▶ [Available data]:

▽

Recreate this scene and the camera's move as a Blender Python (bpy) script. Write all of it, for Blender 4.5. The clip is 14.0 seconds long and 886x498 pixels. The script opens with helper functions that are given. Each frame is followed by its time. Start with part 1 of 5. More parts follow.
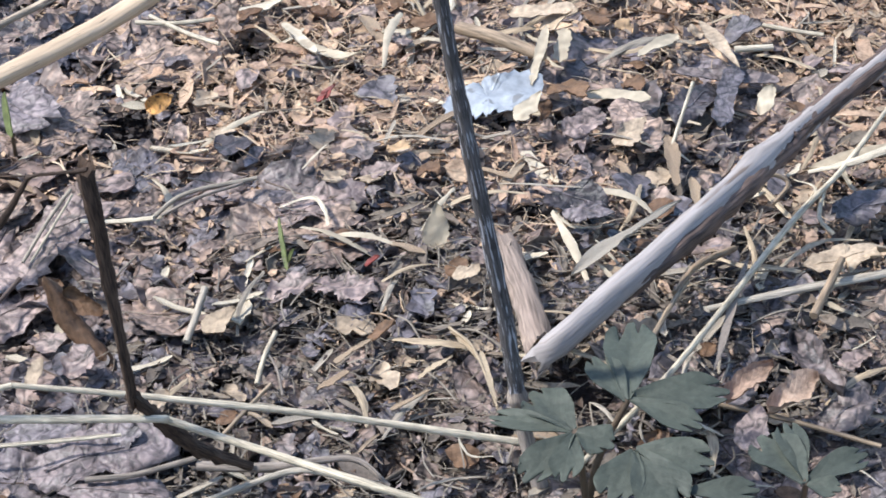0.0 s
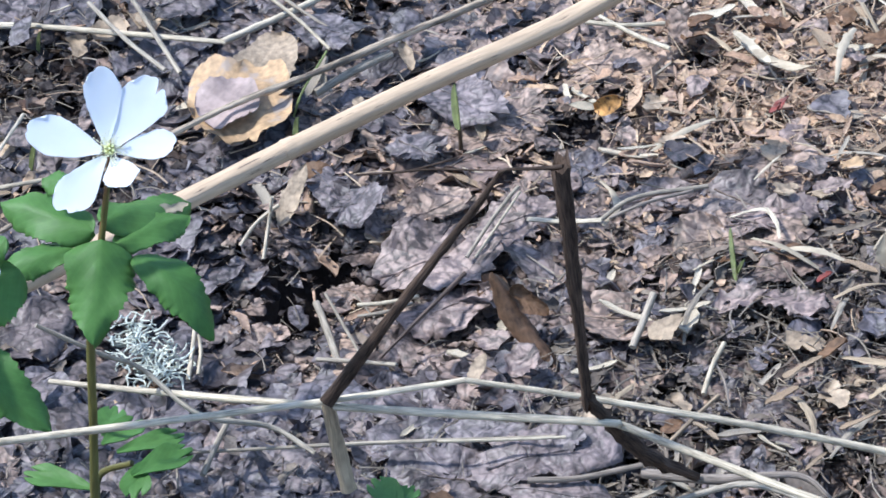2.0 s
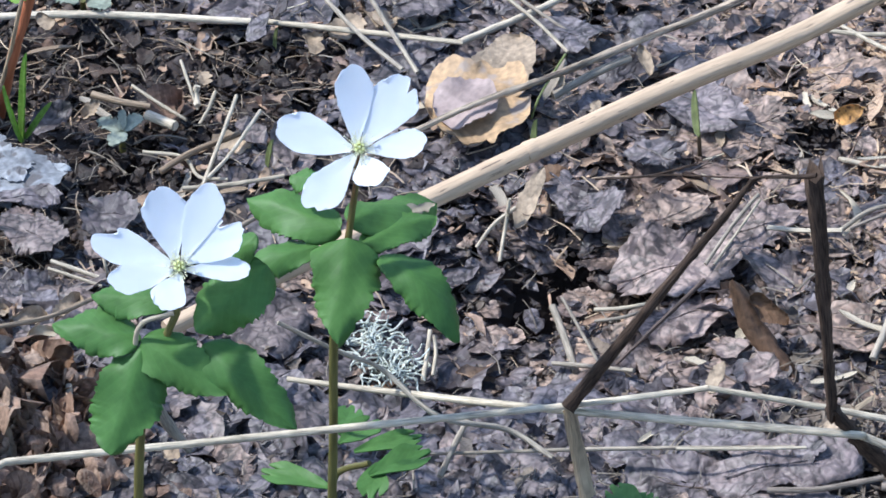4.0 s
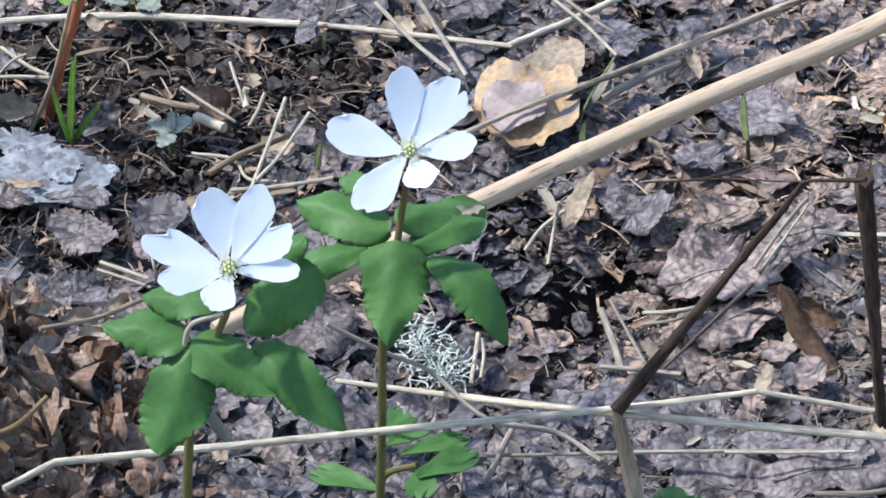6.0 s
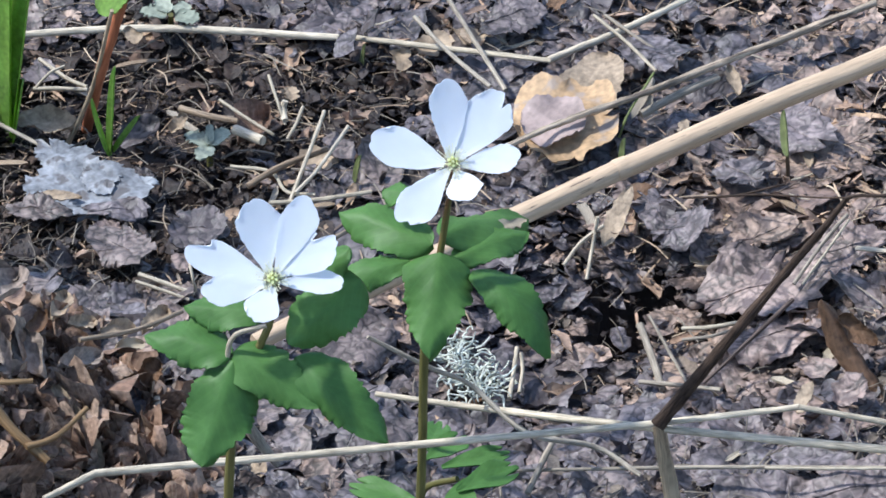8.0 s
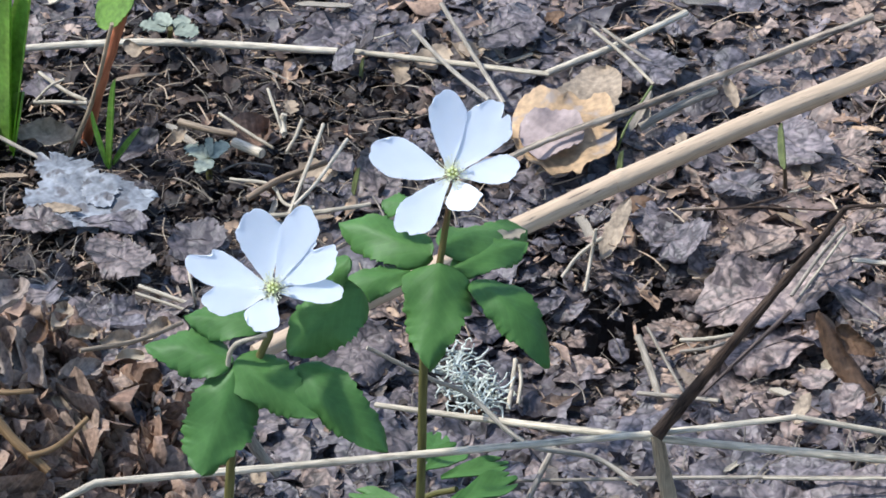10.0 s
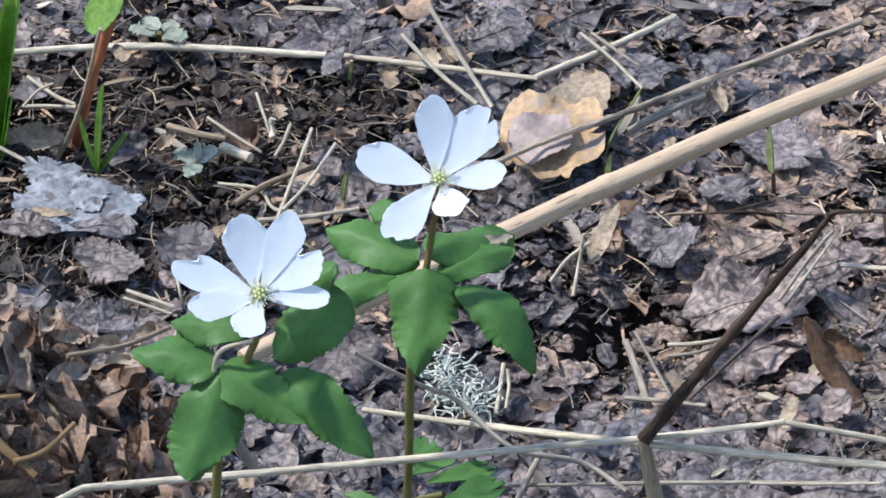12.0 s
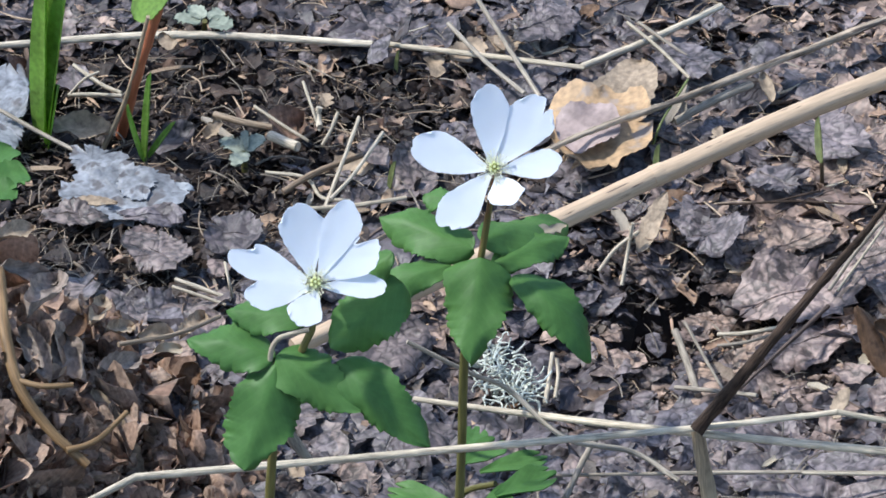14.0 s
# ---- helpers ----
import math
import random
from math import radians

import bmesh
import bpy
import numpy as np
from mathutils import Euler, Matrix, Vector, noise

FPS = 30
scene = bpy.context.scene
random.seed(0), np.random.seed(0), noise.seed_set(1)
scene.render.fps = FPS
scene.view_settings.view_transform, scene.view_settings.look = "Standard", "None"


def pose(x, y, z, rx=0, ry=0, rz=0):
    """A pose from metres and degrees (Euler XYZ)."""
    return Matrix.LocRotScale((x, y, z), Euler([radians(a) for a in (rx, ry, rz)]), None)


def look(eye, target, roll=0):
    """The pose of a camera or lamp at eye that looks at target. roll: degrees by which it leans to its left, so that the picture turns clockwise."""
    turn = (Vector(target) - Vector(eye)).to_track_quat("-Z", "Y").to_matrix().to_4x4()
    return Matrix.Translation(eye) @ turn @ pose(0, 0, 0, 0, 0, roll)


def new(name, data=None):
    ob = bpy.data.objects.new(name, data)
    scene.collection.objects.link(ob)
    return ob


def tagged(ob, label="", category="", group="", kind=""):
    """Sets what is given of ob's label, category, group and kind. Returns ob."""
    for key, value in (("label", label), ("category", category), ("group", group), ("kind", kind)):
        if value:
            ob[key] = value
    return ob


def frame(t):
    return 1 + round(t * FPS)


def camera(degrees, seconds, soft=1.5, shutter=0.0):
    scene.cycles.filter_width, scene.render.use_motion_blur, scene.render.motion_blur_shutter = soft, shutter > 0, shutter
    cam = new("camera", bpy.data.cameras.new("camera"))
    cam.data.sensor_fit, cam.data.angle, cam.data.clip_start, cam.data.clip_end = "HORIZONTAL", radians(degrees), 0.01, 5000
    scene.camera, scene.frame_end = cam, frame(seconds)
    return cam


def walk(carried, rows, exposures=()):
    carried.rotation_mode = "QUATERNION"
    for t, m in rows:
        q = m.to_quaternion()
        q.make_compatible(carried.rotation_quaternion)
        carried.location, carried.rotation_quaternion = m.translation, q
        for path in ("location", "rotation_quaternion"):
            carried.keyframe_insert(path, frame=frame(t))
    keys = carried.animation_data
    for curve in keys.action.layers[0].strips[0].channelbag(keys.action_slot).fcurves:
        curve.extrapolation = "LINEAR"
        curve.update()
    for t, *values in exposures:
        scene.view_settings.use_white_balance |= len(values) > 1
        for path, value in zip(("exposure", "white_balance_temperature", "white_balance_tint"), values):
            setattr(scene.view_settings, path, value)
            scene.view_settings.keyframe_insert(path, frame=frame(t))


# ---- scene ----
# camera: a long lens held low over the forest floor
cam = camera(10.0, 14.0, 1.7, 0.1)
ROWS = [
    (0, -0.01474, -1.02244, 0.73079, -0.5876, -35.5081, -3.3291),
    (0.5, -0.02661, -1.01994, 0.73007, 0.3911, -35.4401, -2.7027),
    (1, -0.03981, -1.01732, 0.72472, 1.4456, -35.2742, -2.3241),
    (1.5, -0.05114, -1.01456, 0.72238, 2.2773, -35.2114, -2.1338),
    (2, -0.05779, -1.01126, 0.72209, 3.1850, -35.1942, -2.0389),
    (2.5, -0.06757, -1.00894, 0.71922, 3.9569, -35.1414, -1.9400),
    (3, -0.07230, -1.00702, 0.71980, 4.6573, -35.1195, -1.9185),
    (3.5, -0.07606, -1.00714, 0.71955, 5.0904, -35.1105, -1.9355),
    (6, -0.07921, -1.00871, 0.71921, 5.9456, -35.0127, -2.0615),
    (6.5, -0.07784, -1.00723, 0.71861, 6.0648, -34.9819, -2.0436),
    (7, -0.08024, -1.00554, 0.71830, 6.1567, -34.9422, -2.0438),
    (7.5, -0.08498, -1.00771, 0.71653, 6.0882, -34.8355, -1.8514),
    (8, -0.08625, -1.00914, 0.71676, 6.0829, -34.7554, -1.7682),
    (10.5, -0.08694, -1.01516, 0.71650, 5.9770, -34.4475, -1.7096),
    (11, -0.08579, -1.01470, 0.71681, 5.9740, -34.4685, -1.7087),
    (11.5, -0.08131, -1.01477, 0.71760, 6.0538, -34.4446, -1.8135),
    (12, -0.08426, -1.01371, 0.71761, 5.9789, -34.4792, -1.7099),
    (12.5, -0.08882, -1.01207, 0.71630, 6.0036, -34.5187, -1.7239),
    (13, -0.08911, -1.01307, 0.71600, 6.0082, -34.5316, -1.7407),
    (13.5, -0.09181, -1.01308, 0.71750, 6.0174, -34.5662, -1.6849),
    (14, -0.09567, -1.01356, 0.71716, 6.0227, -34.6040, -1.6407),
]
walk(cam, [(t, pose(x, y, z, 90 + pitch, 0, yaw) @ pose(0, 0, 0, 0, 0, roll)) for t, x, y, z, yaw, pitch, roll in ROWS], [(0, 0.98, 6040, 9), (0.5, 0.98, 5990, 9), (1.5, 0.95, 5680, 8), (3.0, 0.88, 5620, 8), (3.5, 0.85, 5660, 8), (6, 0.83, 5820, 8), (7.5, 0.80, 5850, 8), (10.5, 0.74, 5930, 8), (14, 0.72, 5960, 8)])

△

▶ [Exercise objective]:
Keep every word of the data as it is when you write it out, but drop the pictures.

▶ [Exercise result]:
Recreate this scene and the camera's move as a Blender Python (bpy) script. Write all of it, for Blender 4.5. The clip is 14.0 seconds long and 886x498 pixels. The script opens with helper functions that are given. Each frame is followed by its time. Start with part 1 of 5. More parts follow.
0.0 s
2.0 s
4.0 s
6.0 s
8.0 s
10.0 s
12.0 s
14.0 s
# ---- helpers ----
import math
import random
from math import radians

import bmesh
import bpy
import numpy as np
from mathutils import Euler, Matrix, Vector, noise

FPS = 30
scene = bpy.context.scene
random.seed(0), np.random.seed(0), noise.seed_set(1)
scene.render.fps = FPS
scene.view_settings.view_transform, scene.view_settings.look = "Standard", "None"


def pose(x, y, z, rx=0, ry=0, rz=0):
    """A pose from metres and degrees (Euler XYZ)."""
    return Matrix.LocRotScale((x, y, z), Euler([radians(a) for a in (rx, ry, rz)]), None)


def look(eye, target, roll=0):
    """The pose of a camera or lamp at eye that looks at target. roll: degrees by which it leans to its left, so that the picture turns clockwise."""
    turn = (Vector(target) - Vector(eye)).to_track_quat("-Z", "Y").to_matrix().to_4x4()
    return Matrix.Translation(eye) @ turn @ pose(0, 0, 0, 0, 0, roll)


def new(name, data=None):
    ob = bpy.data.objects.new(name, data)
    scene.collection.objects.link(ob)
    return ob


def tagged(ob, label="", category="", group="", kind=""):
    """Sets what is given of ob's label, category, group and kind. Returns ob."""
    for key, value in (("label", label), ("category", category), ("group", group), ("kind", kind)):
        if value:
            ob[key] = value
    return ob


def frame(t):
    return 1 + round(t * FPS)


def camera(degrees, seconds, soft=1.5, shutter=0.0):
    scene.cycles.filter_width, scene.render.use_motion_blur, scene.render.motion_blur_shutter = soft, shutter > 0, shutter
    cam = new("camera", bpy.data.cameras.new("camera"))
    cam.data.sensor_fit, cam.data.angle, cam.data.clip_start, cam.data.clip_end = "HORIZONTAL", radians(degrees), 0.01, 5000
    scene.camera, scene.frame_end = cam, frame(seconds)
    return cam


def walk(carried, rows, exposures=()):
    carried.rotation_mode = "QUATERNION"
    for t, m in rows:
        q = m.to_quaternion()
        q.make_compatible(carried.rotation_quaternion)
        carried.location, carried.rotation_quaternion = m.translation, q
        for path in ("location", "rotation_quaternion"):
            carried.keyframe_insert(path, frame=frame(t))
    keys = carried.animation_data
    for curve in keys.action.layers[0].strips[0].channelbag(keys.action_slot).fcurves:
        curve.extrapolation = "LINEAR"
        curve.update()
    for t, *values in exposures:
        scene.view_settings.use_white_balance |= len(values) > 1
        for path, value in zip(("exposure", "white_balance_temperature", "white_balance_tint"), values):
            setattr(scene.view_settings, path, value)
            scene.view_settings.keyframe_insert(path, frame=frame(t))


# ---- scene ----
# camera: a long lens held low over the forest floor
cam = camera(10.0, 14.0, 1.7, 0.1)
ROWS = [
    (0, -0.01474, -1.02244, 0.73079, -0.5876, -35.5081, -3.3291),
    (0.5, -0.02661, -1.01994, 0.73007, 0.3911, -35.4401, -2.7027),
    (1, -0.03981, -1.01732, 0.72472, 1.4456, -35.2742, -2.3241),
    (1.5, -0.05114, -1.01456, 0.72238, 2.2773, -35.2114, -2.1338),
    (2, -0.05779, -1.01126, 0.72209, 3.1850, -35.1942, -2.0389),
    (2.5, -0.06757, -1.00894, 0.71922, 3.9569, -35.1414, -1.9400),
    (3, -0.07230, -1.00702, 0.71980, 4.6573, -35.1195, -1.9185),
    (3.5, -0.07606, -1.00714, 0.71955, 5.0904, -35.1105, -1.9355),
    (6, -0.07921, -1.00871, 0.71921, 5.9456, -35.0127, -2.0615),
    (6.5, -0.07784, -1.00723, 0.71861, 6.0648, -34.9819, -2.0436),
    (7, -0.08024, -1.00554, 0.71830, 6.1567, -34.9422, -2.0438),
    (7.5, -0.08498, -1.00771, 0.71653, 6.0882, -34.8355, -1.8514),
    (8, -0.08625, -1.00914, 0.71676, 6.0829, -34.7554, -1.7682),
    (10.5, -0.08694, -1.01516, 0.71650, 5.9770, -34.4475, -1.7096),
    (11, -0.08579, -1.01470, 0.71681, 5.9740, -34.4685, -1.7087),
    (11.5, -0.08131, -1.01477, 0.71760, 6.0538, -34.4446, -1.8135),
    (12, -0.08426, -1.01371, 0.71761, 5.9789, -34.4792, -1.7099),
    (12.5, -0.08882, -1.01207, 0.71630, 6.0036, -34.5187, -1.7239),
    (13, -0.08911, -1.01307, 0.71600, 6.0082, -34.5316, -1.7407),
    (13.5, -0.09181, -1.01308, 0.71750, 6.0174, -34.5662, -1.6849),
    (14, -0.09567, -1.01356, 0.71716, 6.0227, -34.6040, -1.6407),
]
walk(cam, [(t, pose(x, y, z, 90 + pitch, 0, yaw) @ pose(0, 0, 0, 0, 0, roll)) for t, x, y, z, yaw, pitch, roll in ROWS], [(0, 0.98, 6040, 9), (0.5, 0.98, 5990, 9), (1.5, 0.95, 5680, 8), (3.0, 0.88, 5620, 8), (3.5, 0.85, 5660, 8), (6, 0.83, 5820, 8), (7.5, 0.80, 5850, 8), (10.5, 0.74, 5930, 8), (14, 0.72, 5960, 8)])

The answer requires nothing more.